基于Langevin问题探讨广义M-J集的物理意义

Study on the physical meaning for generalized Mandelbrot-Julia sets based on the Langevin problem

基于对一典型Langevin问题———在双势井和变化的磁场中并受一恒冲量不断作用的运动带电粒子的动力学分析 ,利用频闪采样法 ,给出了描述粒子速度变化规律的复差分方程 .选取适当的磁场强度和时间间隔 (采样周期 ) ,将这一差分方程简化为用来构造广义M_J(Mandelbrot_Julia)集的复映射 ,并基于粒子的动力学特征探讨了广义M_J集的物理意义 .结果发现 :1)广义M_J集的分形结构特征可形象地反映出粒子速度的变化规律 ;2 )选取的时间间隔有、无意义 ,决定了广义M_J集的分形结构是否具有连续性 ;3)广义M_J集的演化 ,即粒子速度的变化规律依赖于相角主值范围的不同选取 ;4 )若改变磁场强度和时间间隔的选取 ,如选取一随机波动的磁场 ,则此时广义J集可能会出现内部被填充的结构特征 ,即在速度空间中粒子的不稳定周期轨道的闭包出现“爆炸”

Based on a dynamics research of the typical Langevin problem, i.e., a moving charged particle under the continuous influence of a constant impulse in a double-well potential and a time-dependent magnetic field, using the stroboscopic sampling, we propose complex difference equations which can describe the change rule of particle's velocity.
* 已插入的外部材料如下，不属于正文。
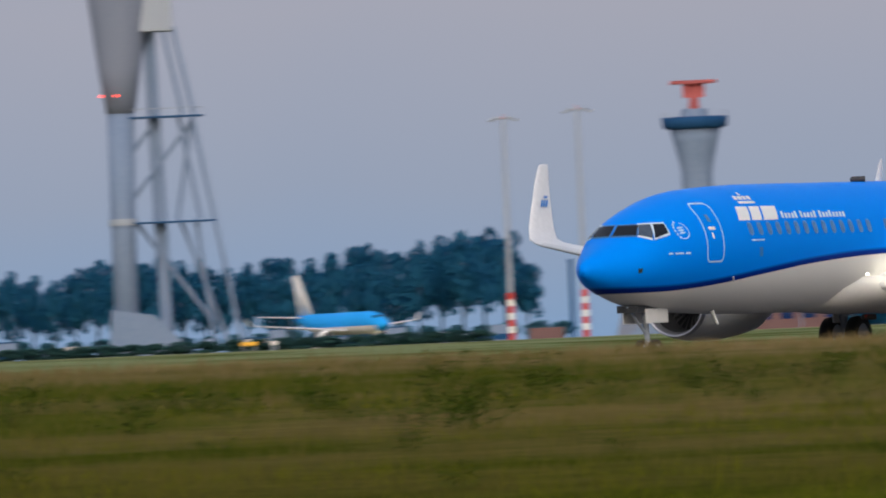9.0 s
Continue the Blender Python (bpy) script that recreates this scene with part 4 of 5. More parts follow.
def block(name, az0, az1, dist, el0, el1, mat, label, category="building", depth=None, turn=0.0, bevel=0.05, trim=None):
    """An upright box between two bearings, from the ground to a height angle, with a parapet."""
    az = (az0 + az1) / 2
    t = thing(name, facing(az, dist, turn), label, category)
    w = dist * math.tan(radians(az1 - az0)) / 2
    z0 = t.matrix_world.translation.z
    top, low = high(el1, dist) - z0, (high(el0, dist) - z0 if el0 is not None else -0.5)
    depth = depth or w * 1.2
    part("body", box(-w, w, 0, depth, min(low, -0.2) if el0 is None else low, top, bevel=bevel), mat, t)
    if trim:
        part("roof_edge", box(-w - .1, w + .1, -.1, depth + .1, top + .003, top + 0.25), trim, t, "pale roof edge")
    return t, w, top


def build_mast(az, dist, top_el, banded=True, group="lighting masts"):
    p = spot(az, dist)
    t = thing("lighting_mast", pose(p.x, p.y, p.z, 0, 0, -az), "tall grey lighting mast with red and white banded foot" if banded else "tall grey lighting mast", "lamp mast", group)
    hgt = high(top_el, dist) - p.z
    part("pole", tube((0, 0, -1), (0, 0, hgt), 0.42, 0.2, seg=14), GREY, t)
    if banded:
        band = (high(0.36, dist) - p.z) / 7
        for k in range(7):
            r0, r1 = 0.46 - 0.0035 * k, 0.46 - 0.0035 * (k + 1)
            part("band", tube((0, 0, k * band), (0, 0, (k + 1) * band), r0, r1, seg=14), RED if k % 2 == 0 else PAINT, t)
    part("crossarm", box(-1.5, 1.5, -0.12, 0.12, hgt, hgt + 0.16), GREY, t, "grey lamp crossarm")
    for x in (-1.5, -0.8, 0.8, 1.5):
        lamp = box(-0.42, 0.42, -0.3, 0.3, -0.12, 0.12, bevel=0.04, m=pose(x, -0.1, hgt - 0.08 if abs(x) > 1 else hgt + 0.24, 12, 0, 0))
        part("floodlight", lamp, GREY, t, "flat grey floodlight")
    part("finial", tube((0, 0, hgt), (0, 0, hgt + 0.7), 0.12, 0.03, seg=8), ORANGE, t, "small red obstruction light")


def build_street_lamp(az, dist, top_el):
    p = spot(az, dist)
    t = thing("street_lamp", pose(p.x, p.y, p.z, 0, 0, -az), "slim grey street lamp with a pale lit head", "lamp", "street lamps")
    hgt = high(top_el, dist) - p.z
    part("pole", tube((0, 0, -0.5), (0, 0, hgt), 0.08, 0.05, seg=8), HAZE_TINT, t)
    part("head", box(-0.35, 0.3, -0.12, 0.12, hgt - 0.02, hgt + 0.09, bevel=0.02), LAMP_COOL, t, "pale glowing lamp head")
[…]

By selecting appropriate magnetic intensity and time intervals (sampling period), we reduce the difference equations to complex mapping which is used to construct the generalized M-J sets. Based on the particle's dynamics characteristic, we discussed the physical meaning of the generalized M-J sets. The authors found that: (1) The fractal structure of the generalized M-J sets may visually reflect the change rule of particle's velocity. (2) Whether the selected time intervals is significative determines whether the fractal structure of the generalized M-J sets has the continuity. (3) The evolution of the generalized M-J sets, i.e., the change rule of particle's velocity, depends on the different choices of the principal range of the phase angle. (4) If we change the choices of the magnetic intensity and time intervals, for example, choose a random fluctuant magnetic field, the generalized J sets may present the interior-filling structure feature, i.e., “explosion' phenomena appear in the closure of the particle's instable periodic orbits in the velocity space.